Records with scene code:
## Start
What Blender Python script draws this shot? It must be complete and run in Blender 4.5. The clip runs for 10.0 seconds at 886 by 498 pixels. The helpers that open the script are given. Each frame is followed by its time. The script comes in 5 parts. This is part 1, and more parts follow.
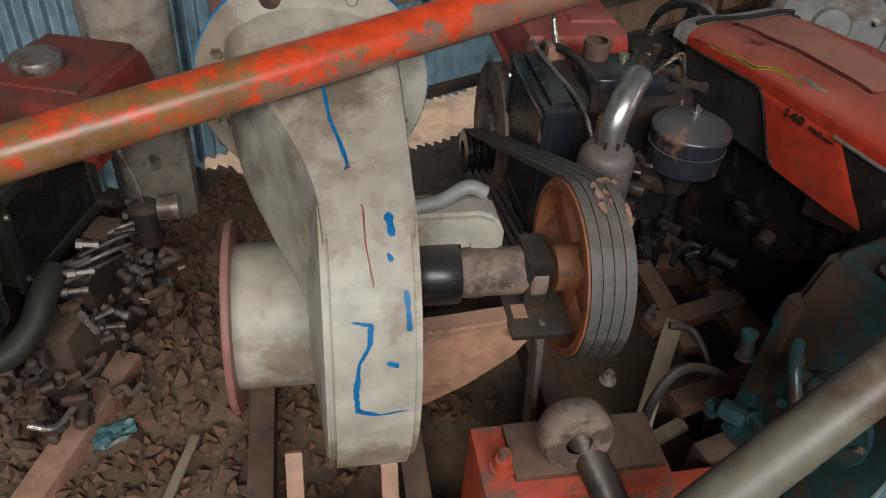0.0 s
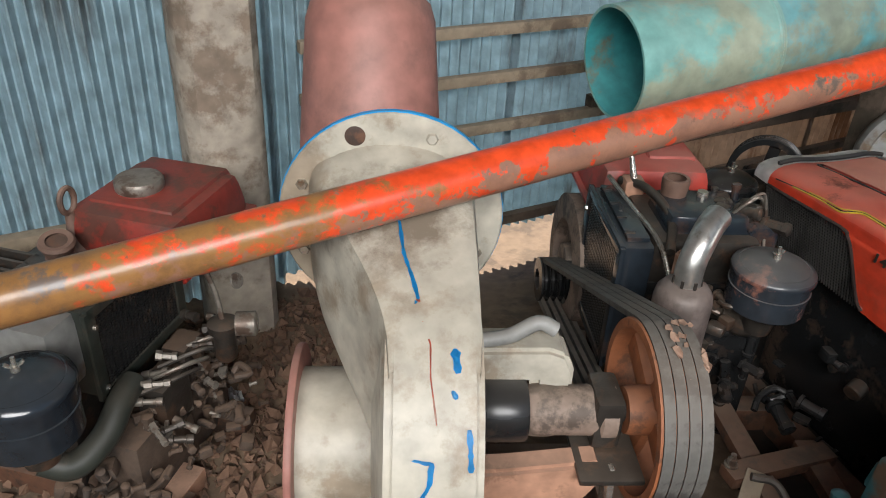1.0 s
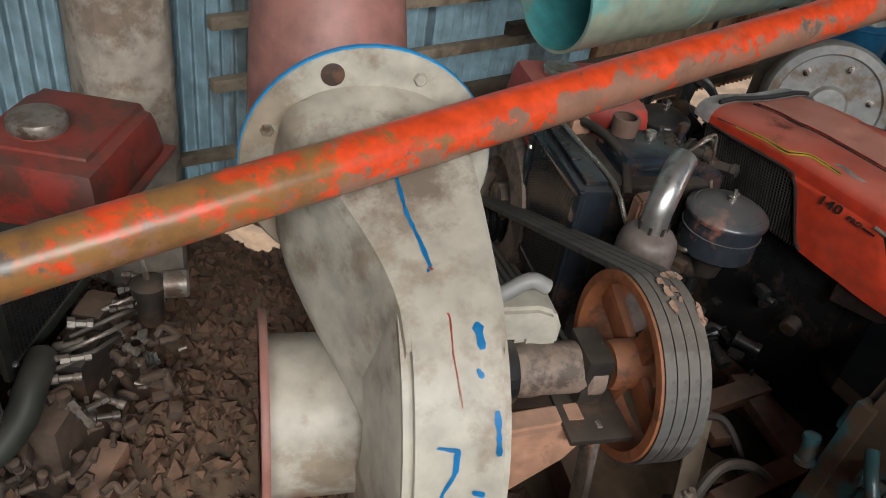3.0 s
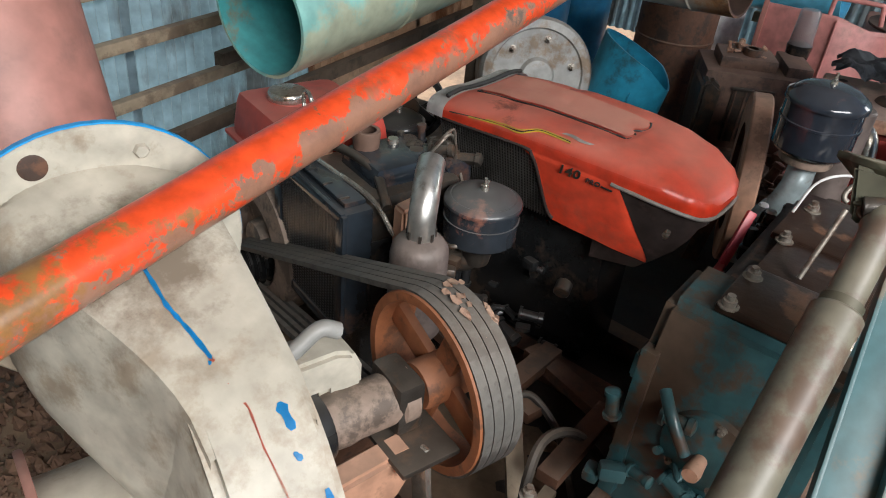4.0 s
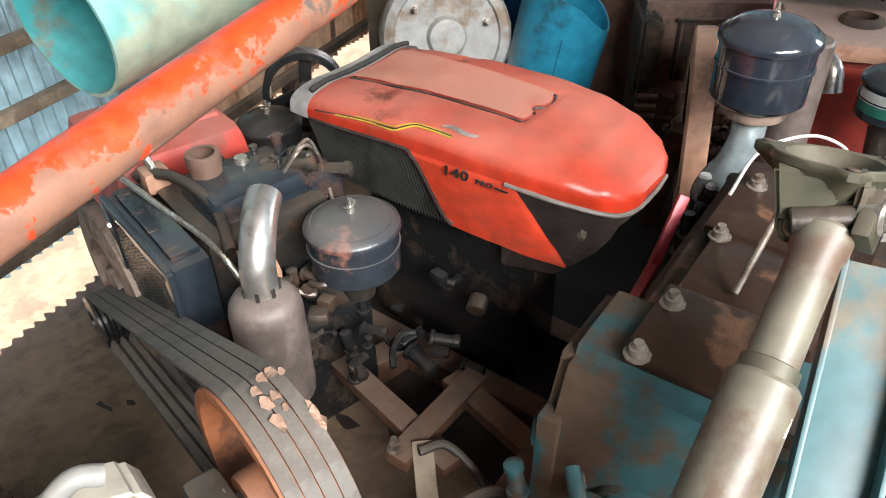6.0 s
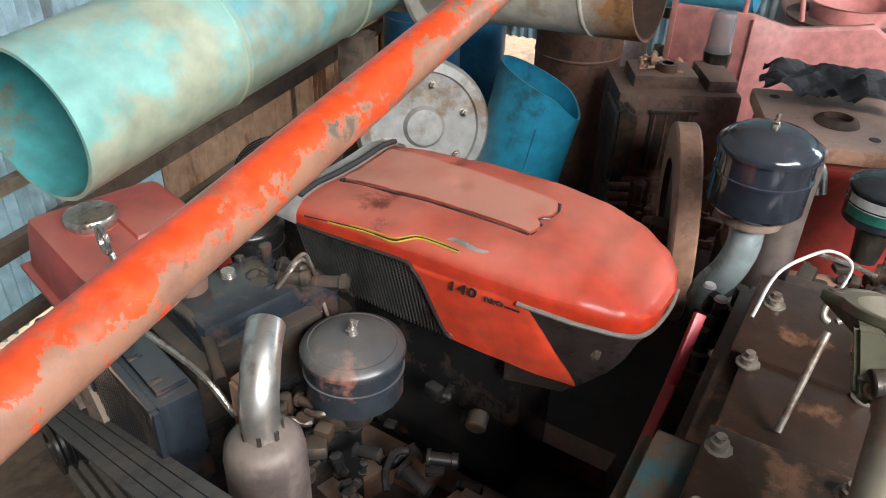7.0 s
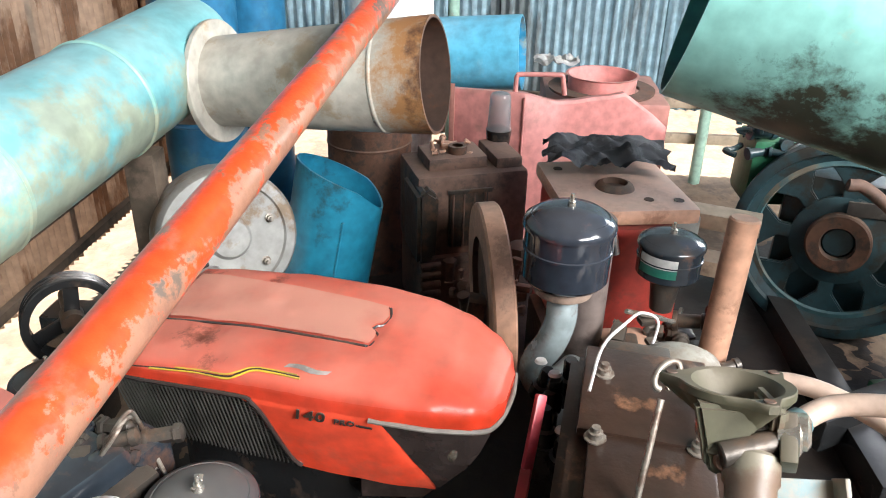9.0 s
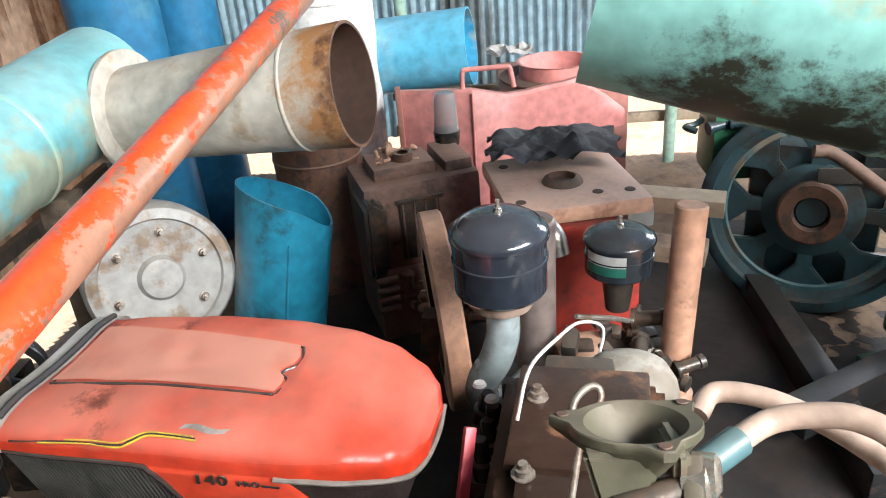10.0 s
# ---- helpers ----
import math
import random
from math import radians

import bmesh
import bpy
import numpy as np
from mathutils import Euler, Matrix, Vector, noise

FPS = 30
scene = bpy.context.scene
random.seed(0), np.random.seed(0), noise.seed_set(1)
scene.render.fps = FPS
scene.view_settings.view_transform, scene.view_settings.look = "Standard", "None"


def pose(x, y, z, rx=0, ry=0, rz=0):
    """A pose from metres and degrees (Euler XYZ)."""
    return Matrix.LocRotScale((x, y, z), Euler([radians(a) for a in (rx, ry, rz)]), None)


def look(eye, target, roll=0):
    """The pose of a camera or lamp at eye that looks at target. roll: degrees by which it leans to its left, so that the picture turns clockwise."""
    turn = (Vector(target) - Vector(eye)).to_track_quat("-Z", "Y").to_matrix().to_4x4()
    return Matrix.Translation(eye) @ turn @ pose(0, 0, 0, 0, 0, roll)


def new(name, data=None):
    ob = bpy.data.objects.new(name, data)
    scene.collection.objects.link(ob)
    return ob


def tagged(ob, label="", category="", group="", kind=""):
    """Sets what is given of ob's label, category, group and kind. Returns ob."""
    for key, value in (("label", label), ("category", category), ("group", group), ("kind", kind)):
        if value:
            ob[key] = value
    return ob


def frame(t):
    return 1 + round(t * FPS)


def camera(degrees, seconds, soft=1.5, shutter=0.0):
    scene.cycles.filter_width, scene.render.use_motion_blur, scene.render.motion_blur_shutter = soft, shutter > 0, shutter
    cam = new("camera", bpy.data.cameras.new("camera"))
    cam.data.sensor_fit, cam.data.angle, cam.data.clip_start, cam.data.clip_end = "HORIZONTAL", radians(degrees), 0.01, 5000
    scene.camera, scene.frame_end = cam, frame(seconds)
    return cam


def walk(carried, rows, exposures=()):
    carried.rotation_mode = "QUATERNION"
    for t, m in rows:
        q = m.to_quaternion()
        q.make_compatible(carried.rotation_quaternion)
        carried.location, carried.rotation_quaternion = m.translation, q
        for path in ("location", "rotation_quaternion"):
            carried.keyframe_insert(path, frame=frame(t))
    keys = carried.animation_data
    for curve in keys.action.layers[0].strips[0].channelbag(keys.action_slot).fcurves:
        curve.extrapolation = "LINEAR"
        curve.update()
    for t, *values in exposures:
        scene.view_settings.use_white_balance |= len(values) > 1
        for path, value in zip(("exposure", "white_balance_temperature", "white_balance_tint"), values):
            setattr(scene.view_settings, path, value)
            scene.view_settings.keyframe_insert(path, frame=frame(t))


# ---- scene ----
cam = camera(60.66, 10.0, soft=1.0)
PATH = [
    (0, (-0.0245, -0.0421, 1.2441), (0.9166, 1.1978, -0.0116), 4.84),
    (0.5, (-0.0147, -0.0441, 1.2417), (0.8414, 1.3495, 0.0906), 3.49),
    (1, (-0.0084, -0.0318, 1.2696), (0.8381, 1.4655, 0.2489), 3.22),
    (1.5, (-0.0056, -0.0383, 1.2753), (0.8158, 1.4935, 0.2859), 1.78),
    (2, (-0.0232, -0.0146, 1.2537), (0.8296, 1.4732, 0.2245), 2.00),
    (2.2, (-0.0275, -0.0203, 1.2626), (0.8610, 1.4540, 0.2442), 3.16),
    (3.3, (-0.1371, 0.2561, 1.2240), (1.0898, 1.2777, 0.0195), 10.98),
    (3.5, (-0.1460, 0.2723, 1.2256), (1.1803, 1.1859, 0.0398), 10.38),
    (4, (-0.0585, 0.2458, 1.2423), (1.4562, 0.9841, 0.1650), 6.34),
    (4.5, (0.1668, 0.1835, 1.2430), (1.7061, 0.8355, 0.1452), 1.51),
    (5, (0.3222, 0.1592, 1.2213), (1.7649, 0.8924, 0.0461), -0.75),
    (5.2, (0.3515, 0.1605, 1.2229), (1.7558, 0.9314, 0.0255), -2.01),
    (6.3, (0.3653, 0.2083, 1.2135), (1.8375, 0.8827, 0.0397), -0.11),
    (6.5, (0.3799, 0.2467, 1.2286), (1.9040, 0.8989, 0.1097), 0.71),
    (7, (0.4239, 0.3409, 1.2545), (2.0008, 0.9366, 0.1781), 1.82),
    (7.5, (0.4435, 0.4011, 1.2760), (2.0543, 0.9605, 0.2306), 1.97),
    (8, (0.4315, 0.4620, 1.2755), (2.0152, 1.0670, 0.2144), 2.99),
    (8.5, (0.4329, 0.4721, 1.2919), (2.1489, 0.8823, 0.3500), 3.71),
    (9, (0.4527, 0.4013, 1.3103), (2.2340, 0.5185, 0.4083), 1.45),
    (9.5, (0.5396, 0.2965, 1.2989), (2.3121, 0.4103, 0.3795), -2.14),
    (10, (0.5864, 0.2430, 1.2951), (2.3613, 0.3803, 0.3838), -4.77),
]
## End
## Start
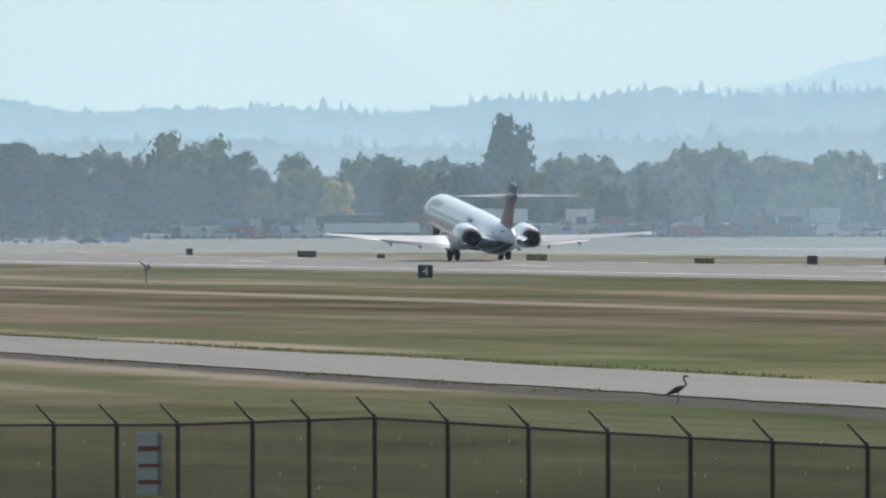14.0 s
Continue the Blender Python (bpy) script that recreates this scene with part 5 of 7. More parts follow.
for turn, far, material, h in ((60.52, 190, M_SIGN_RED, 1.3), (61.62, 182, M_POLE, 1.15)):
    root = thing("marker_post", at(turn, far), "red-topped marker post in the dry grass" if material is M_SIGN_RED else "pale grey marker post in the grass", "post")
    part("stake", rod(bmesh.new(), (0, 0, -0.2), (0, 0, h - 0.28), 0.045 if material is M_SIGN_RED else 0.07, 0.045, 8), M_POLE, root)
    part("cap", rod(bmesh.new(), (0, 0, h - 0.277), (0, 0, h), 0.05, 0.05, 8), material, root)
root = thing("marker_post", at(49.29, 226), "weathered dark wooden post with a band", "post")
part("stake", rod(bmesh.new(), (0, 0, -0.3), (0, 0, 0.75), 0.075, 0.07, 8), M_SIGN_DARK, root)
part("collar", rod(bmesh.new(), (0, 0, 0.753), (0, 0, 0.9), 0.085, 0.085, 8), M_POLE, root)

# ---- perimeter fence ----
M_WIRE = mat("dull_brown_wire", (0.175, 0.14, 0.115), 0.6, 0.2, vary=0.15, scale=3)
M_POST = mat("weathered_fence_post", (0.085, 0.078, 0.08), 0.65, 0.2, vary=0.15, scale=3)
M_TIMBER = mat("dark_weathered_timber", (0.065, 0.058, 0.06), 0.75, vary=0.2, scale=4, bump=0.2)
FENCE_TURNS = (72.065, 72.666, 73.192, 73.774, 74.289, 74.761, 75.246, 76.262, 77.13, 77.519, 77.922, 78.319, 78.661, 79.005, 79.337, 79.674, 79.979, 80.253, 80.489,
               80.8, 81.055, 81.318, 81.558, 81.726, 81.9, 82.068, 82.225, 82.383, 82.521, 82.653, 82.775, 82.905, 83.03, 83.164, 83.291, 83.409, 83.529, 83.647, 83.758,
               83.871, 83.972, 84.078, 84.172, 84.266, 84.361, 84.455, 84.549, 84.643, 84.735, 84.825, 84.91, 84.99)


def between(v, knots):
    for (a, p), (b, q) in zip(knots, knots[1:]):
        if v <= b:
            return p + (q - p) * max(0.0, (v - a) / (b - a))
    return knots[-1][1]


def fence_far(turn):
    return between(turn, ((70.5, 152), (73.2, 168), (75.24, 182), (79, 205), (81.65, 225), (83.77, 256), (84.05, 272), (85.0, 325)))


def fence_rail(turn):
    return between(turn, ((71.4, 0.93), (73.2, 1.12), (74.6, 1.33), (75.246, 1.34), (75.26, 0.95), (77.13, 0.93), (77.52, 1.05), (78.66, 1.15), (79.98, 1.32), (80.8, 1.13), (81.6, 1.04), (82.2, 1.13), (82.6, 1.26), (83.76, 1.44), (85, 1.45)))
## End
## Start
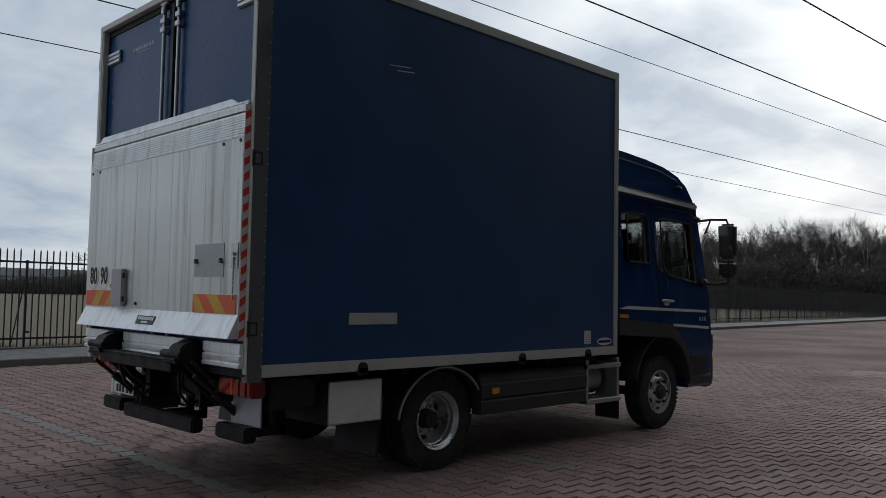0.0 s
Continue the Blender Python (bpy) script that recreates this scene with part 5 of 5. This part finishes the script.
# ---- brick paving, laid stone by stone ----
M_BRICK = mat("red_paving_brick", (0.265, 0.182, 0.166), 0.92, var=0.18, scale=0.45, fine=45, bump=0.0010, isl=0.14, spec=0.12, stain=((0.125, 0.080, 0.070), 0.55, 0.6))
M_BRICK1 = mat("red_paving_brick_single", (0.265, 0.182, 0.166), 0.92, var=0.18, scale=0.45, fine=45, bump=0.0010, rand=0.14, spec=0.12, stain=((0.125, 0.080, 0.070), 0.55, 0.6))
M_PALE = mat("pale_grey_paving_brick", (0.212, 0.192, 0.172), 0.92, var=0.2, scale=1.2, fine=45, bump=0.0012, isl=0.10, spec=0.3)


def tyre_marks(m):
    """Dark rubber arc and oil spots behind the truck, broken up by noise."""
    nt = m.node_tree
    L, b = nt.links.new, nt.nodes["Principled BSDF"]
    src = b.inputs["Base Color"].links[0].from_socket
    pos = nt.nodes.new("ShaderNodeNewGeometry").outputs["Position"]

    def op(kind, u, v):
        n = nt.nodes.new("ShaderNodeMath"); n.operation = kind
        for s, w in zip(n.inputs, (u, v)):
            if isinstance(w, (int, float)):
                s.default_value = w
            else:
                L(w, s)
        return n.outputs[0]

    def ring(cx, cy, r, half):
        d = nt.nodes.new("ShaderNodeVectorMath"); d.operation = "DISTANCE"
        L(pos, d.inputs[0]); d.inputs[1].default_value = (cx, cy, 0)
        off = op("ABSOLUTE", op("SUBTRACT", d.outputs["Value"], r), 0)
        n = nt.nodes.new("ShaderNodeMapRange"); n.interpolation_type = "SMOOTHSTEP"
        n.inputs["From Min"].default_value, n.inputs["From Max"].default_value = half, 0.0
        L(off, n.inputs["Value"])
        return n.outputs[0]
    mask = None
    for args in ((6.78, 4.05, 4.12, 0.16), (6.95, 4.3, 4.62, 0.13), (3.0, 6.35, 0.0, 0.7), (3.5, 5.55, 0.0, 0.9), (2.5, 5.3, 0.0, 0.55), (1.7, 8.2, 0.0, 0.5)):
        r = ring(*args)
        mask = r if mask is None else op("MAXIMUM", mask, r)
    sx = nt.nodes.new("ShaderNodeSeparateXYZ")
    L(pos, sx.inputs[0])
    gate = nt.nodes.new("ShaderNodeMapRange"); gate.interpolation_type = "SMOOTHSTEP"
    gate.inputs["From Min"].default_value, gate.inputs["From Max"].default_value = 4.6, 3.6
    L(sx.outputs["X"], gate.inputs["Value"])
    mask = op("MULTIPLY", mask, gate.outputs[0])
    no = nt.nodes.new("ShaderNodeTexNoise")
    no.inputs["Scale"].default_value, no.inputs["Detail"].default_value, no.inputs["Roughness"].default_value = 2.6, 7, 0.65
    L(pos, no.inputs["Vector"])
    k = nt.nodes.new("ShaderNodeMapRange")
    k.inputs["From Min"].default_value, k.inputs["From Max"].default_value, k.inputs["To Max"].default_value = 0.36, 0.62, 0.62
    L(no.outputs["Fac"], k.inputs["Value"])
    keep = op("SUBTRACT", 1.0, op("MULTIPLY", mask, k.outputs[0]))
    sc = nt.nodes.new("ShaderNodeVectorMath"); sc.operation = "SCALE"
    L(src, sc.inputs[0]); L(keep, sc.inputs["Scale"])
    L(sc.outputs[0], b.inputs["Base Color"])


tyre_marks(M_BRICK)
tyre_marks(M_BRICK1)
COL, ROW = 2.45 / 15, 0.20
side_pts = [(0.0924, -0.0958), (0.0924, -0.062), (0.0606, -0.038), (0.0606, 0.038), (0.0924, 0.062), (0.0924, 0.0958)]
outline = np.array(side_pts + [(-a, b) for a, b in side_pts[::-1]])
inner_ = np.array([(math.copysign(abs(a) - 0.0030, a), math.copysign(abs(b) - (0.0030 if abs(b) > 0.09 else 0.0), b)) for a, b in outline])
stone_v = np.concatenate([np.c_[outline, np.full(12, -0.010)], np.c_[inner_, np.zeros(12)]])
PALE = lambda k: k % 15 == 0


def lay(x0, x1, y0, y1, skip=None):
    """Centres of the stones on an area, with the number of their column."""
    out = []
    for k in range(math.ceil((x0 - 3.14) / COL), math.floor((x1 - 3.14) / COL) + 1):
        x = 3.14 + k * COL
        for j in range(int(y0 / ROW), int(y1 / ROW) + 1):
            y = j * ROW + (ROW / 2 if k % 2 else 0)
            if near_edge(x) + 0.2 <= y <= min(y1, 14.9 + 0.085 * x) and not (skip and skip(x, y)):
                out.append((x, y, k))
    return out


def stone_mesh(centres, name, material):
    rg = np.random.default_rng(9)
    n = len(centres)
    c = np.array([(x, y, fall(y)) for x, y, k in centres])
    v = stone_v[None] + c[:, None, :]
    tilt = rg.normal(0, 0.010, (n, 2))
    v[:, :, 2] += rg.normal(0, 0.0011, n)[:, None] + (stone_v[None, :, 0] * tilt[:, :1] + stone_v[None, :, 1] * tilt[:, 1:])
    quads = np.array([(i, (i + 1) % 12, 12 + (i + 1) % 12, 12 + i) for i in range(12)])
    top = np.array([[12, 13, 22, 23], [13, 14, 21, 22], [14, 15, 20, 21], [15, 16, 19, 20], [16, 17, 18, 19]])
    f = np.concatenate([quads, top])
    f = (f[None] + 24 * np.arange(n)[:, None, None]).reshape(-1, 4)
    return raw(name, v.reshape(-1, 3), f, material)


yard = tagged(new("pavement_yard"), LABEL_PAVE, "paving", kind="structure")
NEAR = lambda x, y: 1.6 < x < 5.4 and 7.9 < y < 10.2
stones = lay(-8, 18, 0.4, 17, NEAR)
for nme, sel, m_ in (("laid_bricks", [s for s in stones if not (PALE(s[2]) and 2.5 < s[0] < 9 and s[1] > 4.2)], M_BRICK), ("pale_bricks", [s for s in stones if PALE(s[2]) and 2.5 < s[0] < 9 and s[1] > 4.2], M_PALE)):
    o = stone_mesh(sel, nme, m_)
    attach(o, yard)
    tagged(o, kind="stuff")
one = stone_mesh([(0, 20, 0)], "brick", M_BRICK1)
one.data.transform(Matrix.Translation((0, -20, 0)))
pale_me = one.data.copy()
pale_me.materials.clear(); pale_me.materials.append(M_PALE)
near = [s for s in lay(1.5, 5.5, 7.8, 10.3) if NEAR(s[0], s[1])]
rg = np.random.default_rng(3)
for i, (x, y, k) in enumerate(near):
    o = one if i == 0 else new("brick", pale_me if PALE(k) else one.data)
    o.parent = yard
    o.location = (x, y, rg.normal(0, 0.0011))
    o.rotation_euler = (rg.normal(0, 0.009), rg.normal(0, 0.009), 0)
## End
» Task objective: Where does the word "script" appear? Return each line that holds it.

» Solution:
What Blender Python script draws this shot? It must be complete and run in Blender 4.5. The clip runs for 10.0 seconds at 886 by 498 pixels. The helpers that open the script are given. Each frame is followed by its time. The script comes in 5 parts. This is part 1, and more parts follow.
Continue the Blender Python (bpy) script that recreates this scene with part 5 of 7. More parts follow.
Continue the Blender Python (bpy) script that recreates this scene with part 5 of 5. This part finishes the script.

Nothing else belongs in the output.